The group was allegedly banned by Pakistan after pressure from the US but continues to operate under different names. Khan is also said to have attended a madrassa run by the group Jamat-e-Islam, which is legal and has a huge network of ancillary organisations within Pakistan.

Khan's links to the Mike's Place bombing remain uncertain. Israeli security services refused to confirm or deny reports in Ma'ariv, an Israeli mass-circulation daily paper, that he visited Israel in 2003. But informed sources believe he did help plan the bombing. British security sources said they were unaware that Khan had been in Israel at the time.

The Israeli secret service, Mossad, is understood to be sharing information with its British counterparts. According to Israeli media, another British-born terrorist, the "shoe-bomber" Richard Reid, also visited Israel on a reconnaissance mission before he tried to blow up an airliner bound for Miami in December 2001. Bashir Ahmed, Shahzad Tanweer's uncle, said Khan "groomed" his nephew in a gymnasium below the Hardy Street mosque near the family's home in Beeston, Leeds. "It was below the mosque and the only adult inside was Khan. At the time, no one had a problem [with that] because he was a respected teacher," he said.

The gymnasium's equipment was funded through two £2,000 European aid grants awarded by Leeds City Council, though the council said that the local Kashmir Muslims Welfare Association ­ and not Khan ­ had applied for the grant.

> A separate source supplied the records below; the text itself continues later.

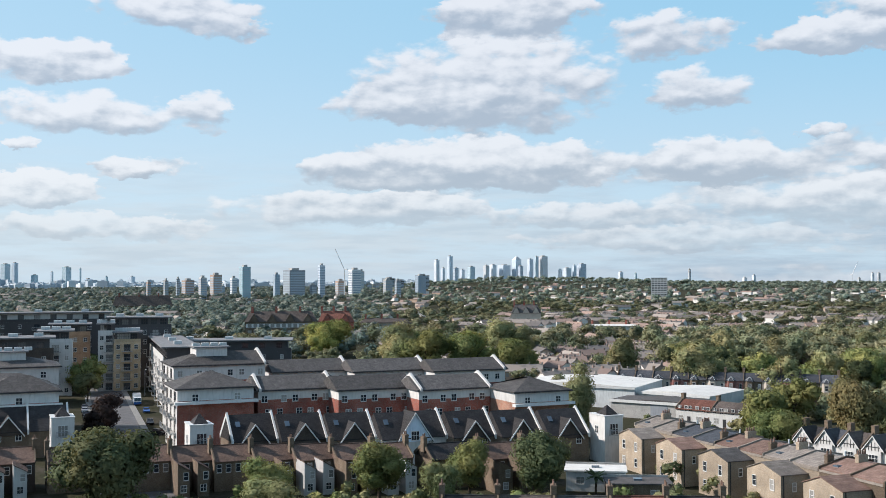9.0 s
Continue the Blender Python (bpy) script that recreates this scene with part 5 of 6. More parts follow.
# ---- far landmarks ----
def slab(name, az0, az1, d, z0, z1, deep, mat, label, floors=0, pane="window_glass", group="distant blocks", frame_mat=""):
    """A far block between two azimuths, with rows of windows as bands."""
    (x0, y0), (x1, y1) = polar(az0, d), polar(az1, d)
    w = math.hypot(x1 - x0, y1 - y0)
    t = thing(name, label, "building", pose((x0 + x1) / 2, (y0 + y1) / 2, land((x0 + x1) / 2, (y0 + y1) / 2), 0, 0, math.degrees(math.atan2(y1 - y0, x1 - x0))), group)
    part("wall", Solid().box(-w / 2, -deep / 2, z0, w / 2, deep / 2, z1), mat, t)
    part("parapet", Solid().box(-w / 2 - 0.3, -deep / 2 - 0.3, z1, w / 2 + 0.3, deep / 2 + 0.3, z1 + 0.5), "concrete", t)
    for j in range(floors):
        z = z0 + (z1 - z0) * (j + 0.35) / floors
        n = max(2, int(w / 4))
        s = lattice([-w / 2 + 0.6 + (w - 1.2) * k / n + o for k in range(n + 1) for o in (-0.45, 0.45)], [z - 0.1, z, z + 1.4, z + 1.5], -deep / 2 - 0.1, -deep / 2 - 0.03)
        part("glazing_frame", s, frame_mat or mat, t)
        part("pane", Solid().box(-w / 2 + 0.8, -deep / 2 - 0.04, z, w / 2 - 0.8, -deep / 2 - 0.002, z + 1.4), pane, t)
    return t


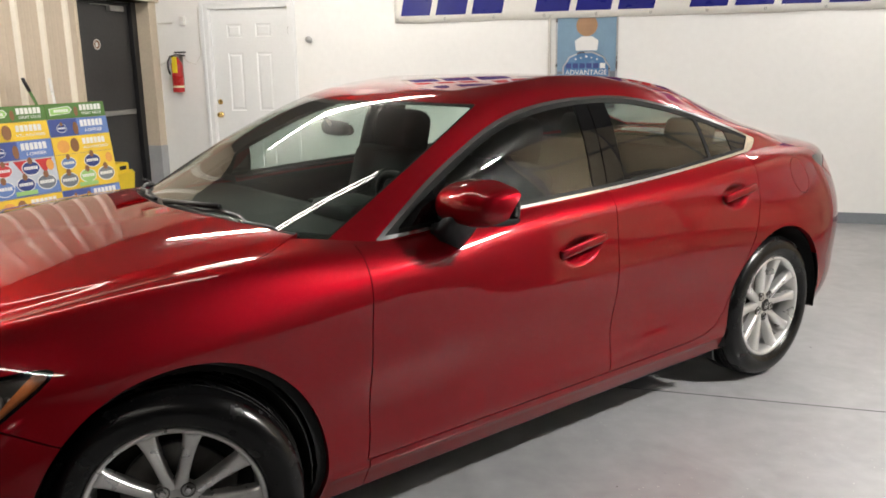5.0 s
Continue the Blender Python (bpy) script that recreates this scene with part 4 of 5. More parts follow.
# bonnet and rear deck lie between the crests
crest_line, cu = G[:, -1].copy(), uu
is_front, is_rear = crest_line[:, 0] > -0.74, crest_line[:, 0] < -2.70
front, rear = crest_line[is_front], crest_line[is_rear]
hood = sheet(top_patch(front, HOOD_MID, 3.1, 0.010))
deck = sheet(top_patch(rear, DECK_MID, 2.6))
marry(body, G.shape, uu, hood, (len(front), 60), cu[is_front], 0.024, 0.014)
marry(body, G.shape, uu, deck, (len(rear), 60), cu[is_rear], 0.07, 0.07)
ARCH_R = 0.404


def diag(V):
    return (V[:, 1] - V[:, 0]) * 0.70711


def front_only(V, d, limit=0.0):
    return np.where(V[:, 0] > limit, d, -1.0)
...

Khan's emergence as a central figure behind the bombings is extraordinary, given the six months he once spent advising youngsters about the perils of drugs, a project that culminated in a brochure on the subject. The project leader said yesterday that Khan had insisted a British flag must be part of the leaflet. "I was born here and I am proud of it," he had said.

The theory that an al-Qa'ida figure known to MI5 may have slipped briefly into Britain to supervise the bombings is becoming increasingly discredited and may be a case of mistaken identity. But Magdi Mahmoud el-Nashar, who was arrested in Cairo on Friday, is still considered important to the investigation.